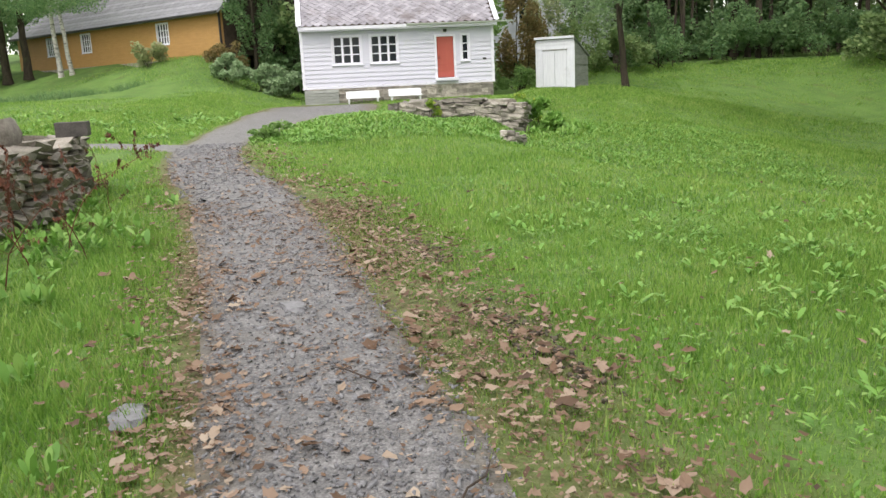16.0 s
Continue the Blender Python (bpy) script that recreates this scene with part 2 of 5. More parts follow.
M["leaf_birch"] = leafy("leaf_birch", [(0.23, 0.31, 0.145), (0.36, 0.415, 0.21), (0.5, 0.47, 0.29)])
M["leaf_autumn"] = leafy("leaf_autumn", [(0.13, 0.12, 0.045), (0.24, 0.19, 0.075), (0.36, 0.27, 0.13)])
M["grass"] = leafy("grass", [(0.09, 0.2, 0.031), (0.167, 0.318, 0.052), (0.27, 0.425, 0.088), (0.4, 0.46, 0.165)], 0.5, 0.36, 0.6)
M["fine_chip"] = surface("fine_chip", (0.11, 0.109, 0.122), (0.24, 0.237, 0.255), 20, 120, 0.5, 0.3, depth=0.003, vary=0.22)
# Dull olive of rank grass, with the bank's tree shade mixed into it.
M["shaded_bank_grass"] = leafy("shaded_bank_grass", [(0.05, 0.105, 0.016), (0.095, 0.17, 0.027), (0.17, 0.23, 0.05)], 0.6, 0.25, 1.2)
M["weed"] = leafy("weed", [(0.11, 0.25, 0.042), (0.185, 0.36, 0.07), (0.31, 0.47, 0.13)], 0.5, 0.3, 0.6)
M["verge_grass"] = leafy("verge_grass", [(0.11, 0.135, 0.035), (0.19, 0.205, 0.06), (0.3, 0.28, 0.105)], 0.6, 0.25, 1.6)
M["soil"] = surface("soil", (0.06, 0.05, 0.042), (0.16, 0.135, 0.11), 12, 90, 0.9, 0.6, depth=0.006, vary=0.3)
M["straw"] = leafy("straw", [(0.3, 0.23, 0.13), (0.46, 0.38, 0.25), (0.6, 0.53, 0.38)], 0.7, 0.2)
M["dry_weed"] = leafy("dry_weed", [(0.06, 0.032, 0.02), (0.11, 0.06, 0.035), (0.2, 0.12, 0.07)], 0.8, 0.1)
M["leaf_red"] = leafy("leaf_red", [(0.07, 0.025, 0.018), (0.14, 0.05, 0.035), (0.22, 0.1, 0.065)], 0.8, 0.1)
M["fallen"] = leafy("fallen", [(0.06, 0.034, 0.023), (0.165, 0.098, 0.062), (0.28, 0.193, 0.143), (0.42, 0.345, 0.275)], 0.7, 0.15, 1.5)
M["fallen_red"] = leafy("fallen_red", [(0.075, 0.03, 0.022), (0.16, 0.068, 0.046), (0.27, 0.14, 0.1)], 0.7, 0.15, 1.5)
M["chip"] = surface("chip", (0.045, 0.044, 0.05), (0.2, 0.198, 0.218), 20, 120, 0.5, 0.3, depth=0.003, vary=0.75)


# ---- building helpers ----
def obj(name, bm, mat, parent=None, label="", smooth=False):
    me = bpy.data.meshes.new(name)
    bm.to_mesh(me)
    bm.free()
    me.materials.append(M[mat])
    if smooth:
        me.polygons.foreach_set("use_smooth", [True] * len(me.polygons))
    ob = new(name, me)
    if parent:
        ob.parent = parent
    if label:
        ob["label"] = label
    return ob


def part(name, bm, mat, parent, label="", smooth=False):
    return obj(name, bm, mat, parent, label, smooth)


def share(name, ob, parent, m):
    """Another object on the same mesh."""
    o = new(name, ob.data)
    o.parent, o.matrix_basis = parent, m
    return o


def thing(name, m=None, label="", category="", group="", kind=""):
    e = new(name)
    e.empty_display_size = 0.2
    if m is not None:
        e.matrix_basis = m
    return tagged(e, label, category, group, kind)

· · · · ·

→ What you are asked to do: Transcribe all the data word for word; the images stay out.

→ Result for this task:
16.0 s
Continue the Blender Python (bpy) script that recreates this scene with part 2 of 5. More parts follow.
M["leaf_birch"] = leafy("leaf_birch", [(0.23, 0.31, 0.145), (0.36, 0.415, 0.21), (0.5, 0.47, 0.29)])
M["leaf_autumn"] = leafy("leaf_autumn", [(0.13, 0.12, 0.045), (0.24, 0.19, 0.075), (0.36, 0.27, 0.13)])
M["grass"] = leafy("grass", [(0.09, 0.2, 0.031), (0.167, 0.318, 0.052), (0.27, 0.425, 0.088), (0.4, 0.46, 0.165)], 0.5, 0.36, 0.6)
M["fine_chip"] = surface("fine_chip", (0.11, 0.109, 0.122), (0.24, 0.237, 0.255), 20, 120, 0.5, 0.3, depth=0.003, vary=0.22)
# Dull olive of rank grass, with the bank's tree shade mixed into it.
M["shaded_bank_grass"] = leafy("shaded_bank_grass", [(0.05, 0.105, 0.016), (0.095, 0.17, 0.027), (0.17, 0.23, 0.05)], 0.6, 0.25, 1.2)
M["weed"] = leafy("weed", [(0.11, 0.25, 0.042), (0.185, 0.36, 0.07), (0.31, 0.47, 0.13)], 0.5, 0.3, 0.6)
M["verge_grass"] = leafy("verge_grass", [(0.11, 0.135, 0.035), (0.19, 0.205, 0.06), (0.3, 0.28, 0.105)], 0.6, 0.25, 1.6)
M["soil"] = surface("soil", (0.06, 0.05, 0.042), (0.16, 0.135, 0.11), 12, 90, 0.9, 0.6, depth=0.006, vary=0.3)
M["straw"] = leafy("straw", [(0.3, 0.23, 0.13), (0.46, 0.38, 0.25), (0.6, 0.53, 0.38)], 0.7, 0.2)
M["dry_weed"] = leafy("dry_weed", [(0.06, 0.032, 0.02), (0.11, 0.06, 0.035), (0.2, 0.12, 0.07)], 0.8, 0.1)
M["leaf_red"] = leafy("leaf_red", [(0.07, 0.025, 0.018), (0.14, 0.05, 0.035), (0.22, 0.1, 0.065)], 0.8, 0.1)
M["fallen"] = leafy("fallen", [(0.06, 0.034, 0.023), (0.165, 0.098, 0.062), (0.28, 0.193, 0.143), (0.42, 0.345, 0.275)], 0.7, 0.15, 1.5)
M["fallen_red"] = leafy("fallen_red", [(0.075, 0.03, 0.022), (0.16, 0.068, 0.046), (0.27, 0.14, 0.1)], 0.7, 0.15, 1.5)
M["chip"] = surface("chip", (0.045, 0.044, 0.05), (0.2, 0.198, 0.218), 20, 120, 0.5, 0.3, depth=0.003, vary=0.75)


# ---- building helpers ----
def obj(name, bm, mat, parent=None, label="", smooth=False):
    me = bpy.data.meshes.new(name)
    bm.to_mesh(me)
    bm.free()
    me.materials.append(M[mat])
    if smooth:
        me.polygons.foreach_set("use_smooth", [True] * len(me.polygons))
    ob = new(name, me)
    if parent:
        ob.parent = parent
    if label:
        ob["label"] = label
    return ob


def part(name, bm, mat, parent, label="", smooth=False):
    return obj(name, bm, mat, parent, label, smooth)


def share(name, ob, parent, m):
    """Another object on the same mesh."""
    o = new(name, ob.data)
    o.parent, o.matrix_basis = parent, m
    return o


def thing(name, m=None, label="", category="", group="", kind=""):
    e = new(name)
    e.empty_display_size = 0.2
    if m is not None:
        e.matrix_basis = m
    return tagged(e, label, category, group, kind)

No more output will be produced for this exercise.